■ THE REQUEST: Working from the data below, reproduce exactly the lines starting at the one that holds "Write the Blender" and ending at the one that holds "scene.render.fps = FPS". Pictures are excluded.

■ GIVEN RECORDS:
++++++++++

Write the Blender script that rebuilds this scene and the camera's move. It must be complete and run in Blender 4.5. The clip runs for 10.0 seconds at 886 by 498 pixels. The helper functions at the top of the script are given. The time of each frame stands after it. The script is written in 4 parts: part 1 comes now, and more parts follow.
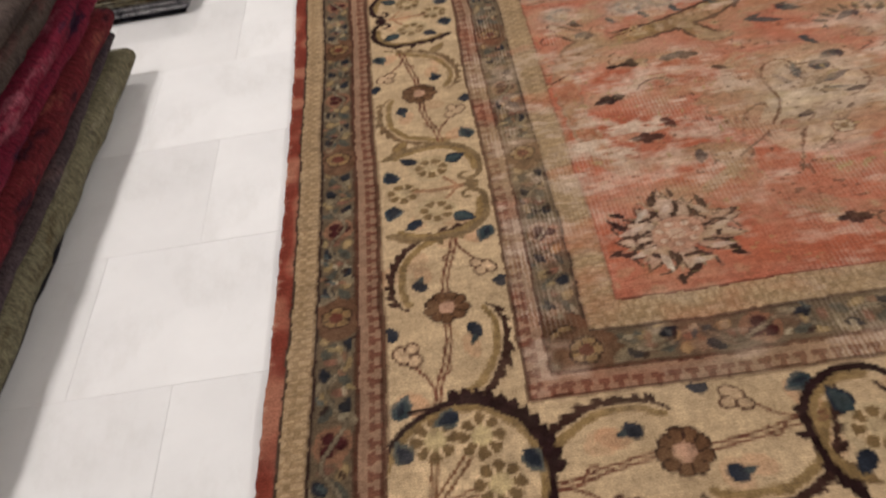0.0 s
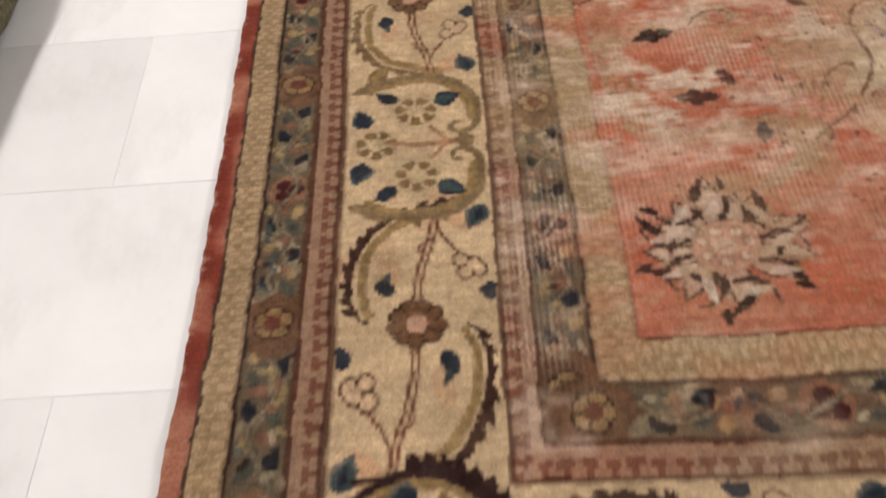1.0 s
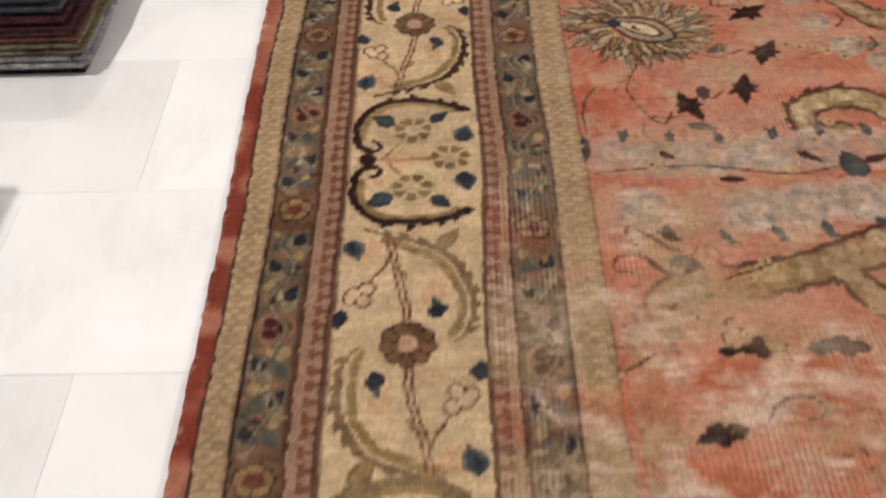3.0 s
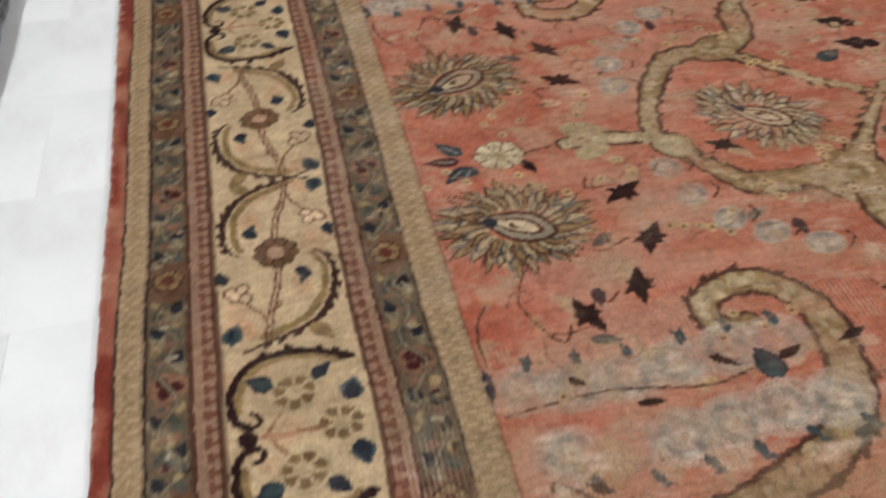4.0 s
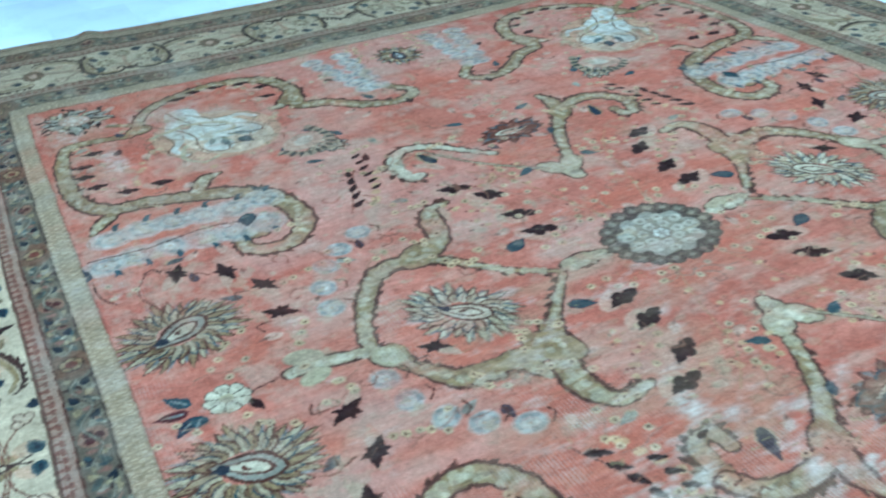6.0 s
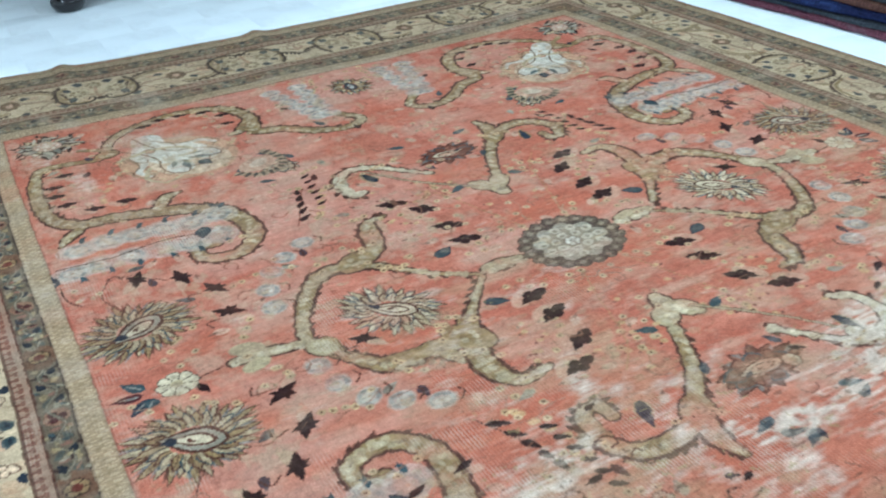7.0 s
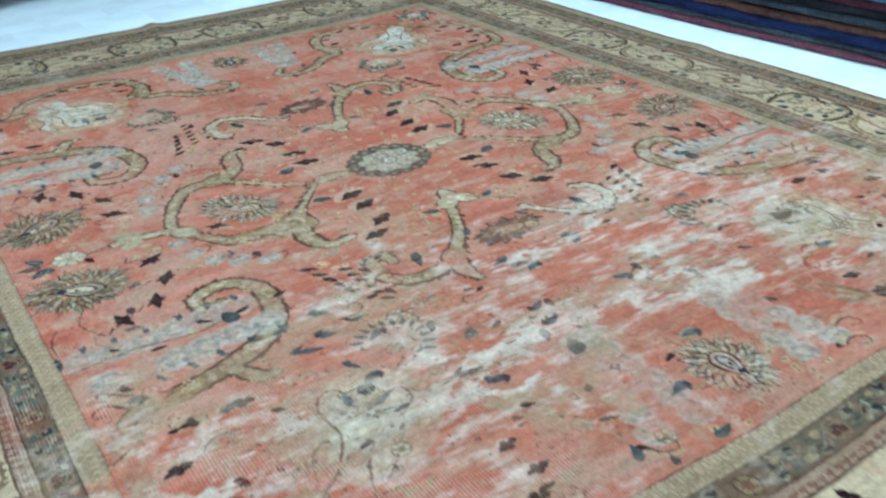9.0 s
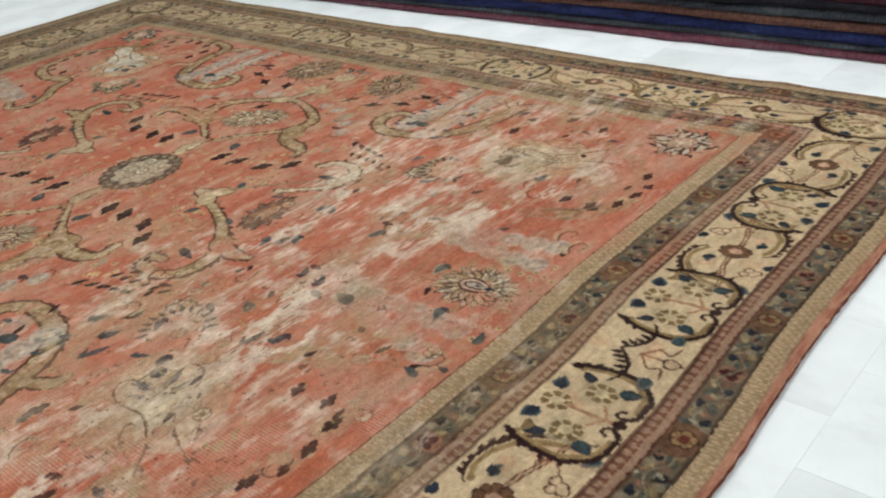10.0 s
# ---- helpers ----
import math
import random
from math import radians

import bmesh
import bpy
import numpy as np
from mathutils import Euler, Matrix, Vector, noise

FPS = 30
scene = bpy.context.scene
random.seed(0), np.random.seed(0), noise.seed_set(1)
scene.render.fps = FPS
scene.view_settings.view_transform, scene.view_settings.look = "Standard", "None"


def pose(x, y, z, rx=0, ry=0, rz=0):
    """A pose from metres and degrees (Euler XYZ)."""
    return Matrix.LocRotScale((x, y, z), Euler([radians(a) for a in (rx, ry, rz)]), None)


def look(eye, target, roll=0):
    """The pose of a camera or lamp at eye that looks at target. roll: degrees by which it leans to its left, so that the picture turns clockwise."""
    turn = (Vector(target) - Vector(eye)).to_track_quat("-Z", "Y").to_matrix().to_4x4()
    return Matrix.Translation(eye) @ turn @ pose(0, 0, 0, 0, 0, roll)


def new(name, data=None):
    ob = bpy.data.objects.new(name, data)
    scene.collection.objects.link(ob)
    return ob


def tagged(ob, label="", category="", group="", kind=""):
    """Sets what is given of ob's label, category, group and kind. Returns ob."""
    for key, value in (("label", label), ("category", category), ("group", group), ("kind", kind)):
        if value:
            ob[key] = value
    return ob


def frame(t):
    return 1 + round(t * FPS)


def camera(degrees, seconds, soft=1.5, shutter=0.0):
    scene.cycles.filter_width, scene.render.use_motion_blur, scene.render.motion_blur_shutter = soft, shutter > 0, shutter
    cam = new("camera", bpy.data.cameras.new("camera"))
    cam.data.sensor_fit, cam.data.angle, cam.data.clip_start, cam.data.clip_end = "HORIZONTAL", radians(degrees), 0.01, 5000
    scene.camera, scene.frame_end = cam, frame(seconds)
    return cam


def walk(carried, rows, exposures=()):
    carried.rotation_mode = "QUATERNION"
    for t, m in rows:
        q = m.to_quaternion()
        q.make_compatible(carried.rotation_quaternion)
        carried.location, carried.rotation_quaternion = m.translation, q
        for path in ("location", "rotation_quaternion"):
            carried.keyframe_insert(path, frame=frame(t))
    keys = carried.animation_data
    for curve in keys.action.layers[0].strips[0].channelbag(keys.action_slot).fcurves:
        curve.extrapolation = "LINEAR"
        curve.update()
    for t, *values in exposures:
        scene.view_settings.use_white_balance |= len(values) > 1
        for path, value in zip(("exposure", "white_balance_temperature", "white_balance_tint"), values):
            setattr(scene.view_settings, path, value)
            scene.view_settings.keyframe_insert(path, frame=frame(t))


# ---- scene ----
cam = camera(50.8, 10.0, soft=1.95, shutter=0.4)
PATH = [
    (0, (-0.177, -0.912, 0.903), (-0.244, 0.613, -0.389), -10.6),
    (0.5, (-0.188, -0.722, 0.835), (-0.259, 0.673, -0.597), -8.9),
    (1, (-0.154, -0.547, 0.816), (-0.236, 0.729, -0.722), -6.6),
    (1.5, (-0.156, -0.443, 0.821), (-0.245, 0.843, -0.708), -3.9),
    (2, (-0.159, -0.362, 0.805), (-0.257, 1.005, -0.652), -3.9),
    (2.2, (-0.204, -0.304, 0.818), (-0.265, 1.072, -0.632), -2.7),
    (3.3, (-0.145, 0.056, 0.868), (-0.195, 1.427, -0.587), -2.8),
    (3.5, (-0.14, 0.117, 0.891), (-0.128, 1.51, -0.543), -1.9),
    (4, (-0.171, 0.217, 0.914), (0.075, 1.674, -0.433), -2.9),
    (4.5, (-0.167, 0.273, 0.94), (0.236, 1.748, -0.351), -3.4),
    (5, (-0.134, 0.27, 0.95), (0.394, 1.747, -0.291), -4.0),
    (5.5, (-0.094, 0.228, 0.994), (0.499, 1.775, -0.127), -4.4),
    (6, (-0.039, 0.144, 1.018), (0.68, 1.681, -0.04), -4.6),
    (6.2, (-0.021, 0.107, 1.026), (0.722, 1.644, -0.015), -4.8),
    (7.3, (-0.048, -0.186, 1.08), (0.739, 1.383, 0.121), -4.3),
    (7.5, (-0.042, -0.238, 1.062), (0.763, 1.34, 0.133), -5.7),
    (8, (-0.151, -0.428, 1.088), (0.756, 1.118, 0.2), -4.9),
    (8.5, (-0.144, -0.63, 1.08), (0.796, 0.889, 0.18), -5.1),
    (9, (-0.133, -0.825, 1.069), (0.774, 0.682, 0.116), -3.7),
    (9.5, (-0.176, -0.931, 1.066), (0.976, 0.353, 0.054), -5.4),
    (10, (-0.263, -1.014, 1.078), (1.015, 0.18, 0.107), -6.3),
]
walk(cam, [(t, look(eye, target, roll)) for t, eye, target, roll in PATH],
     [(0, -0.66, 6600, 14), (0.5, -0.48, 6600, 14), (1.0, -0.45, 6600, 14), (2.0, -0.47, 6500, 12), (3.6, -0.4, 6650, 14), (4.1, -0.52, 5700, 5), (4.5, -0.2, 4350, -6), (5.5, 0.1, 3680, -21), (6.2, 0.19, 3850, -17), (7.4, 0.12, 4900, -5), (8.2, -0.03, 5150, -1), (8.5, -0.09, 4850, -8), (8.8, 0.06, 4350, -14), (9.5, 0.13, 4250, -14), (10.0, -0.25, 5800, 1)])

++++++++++

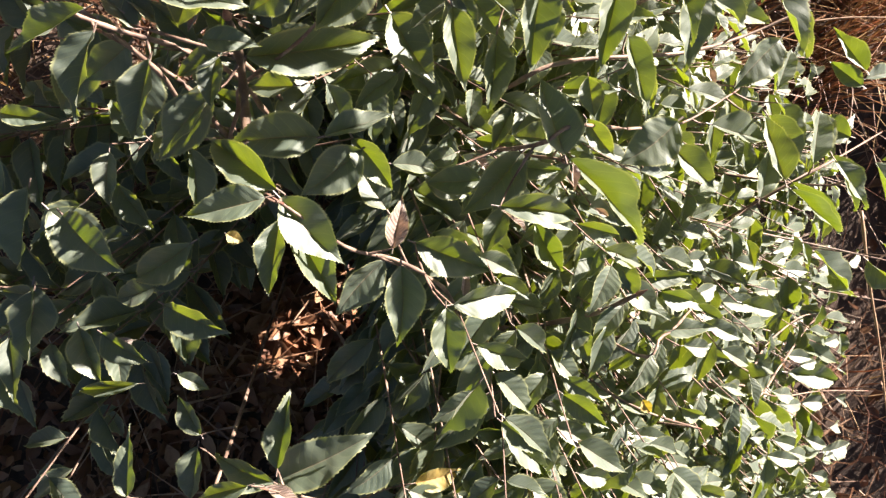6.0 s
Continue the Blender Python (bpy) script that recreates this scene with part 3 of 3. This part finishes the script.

++++++++++

■ RESPONSE TO THE TASK:
Write the Blender script that rebuilds this scene and the camera's move. It must be complete and run in Blender 4.5. The clip runs for 10.0 seconds at 886 by 498 pixels. The helper functions at the top of the script are given. The time of each frame stands after it. The script is written in 4 parts: part 1 comes now, and more parts follow.
0.0 s
1.0 s
3.0 s
4.0 s
6.0 s
7.0 s
9.0 s
10.0 s
# ---- helpers ----
import math
import random
from math import radians

import bmesh
import bpy
import numpy as np
from mathutils import Euler, Matrix, Vector, noise

FPS = 30
scene = bpy.context.scene
random.seed(0), np.random.seed(0), noise.seed_set(1)
scene.render.fps = FPS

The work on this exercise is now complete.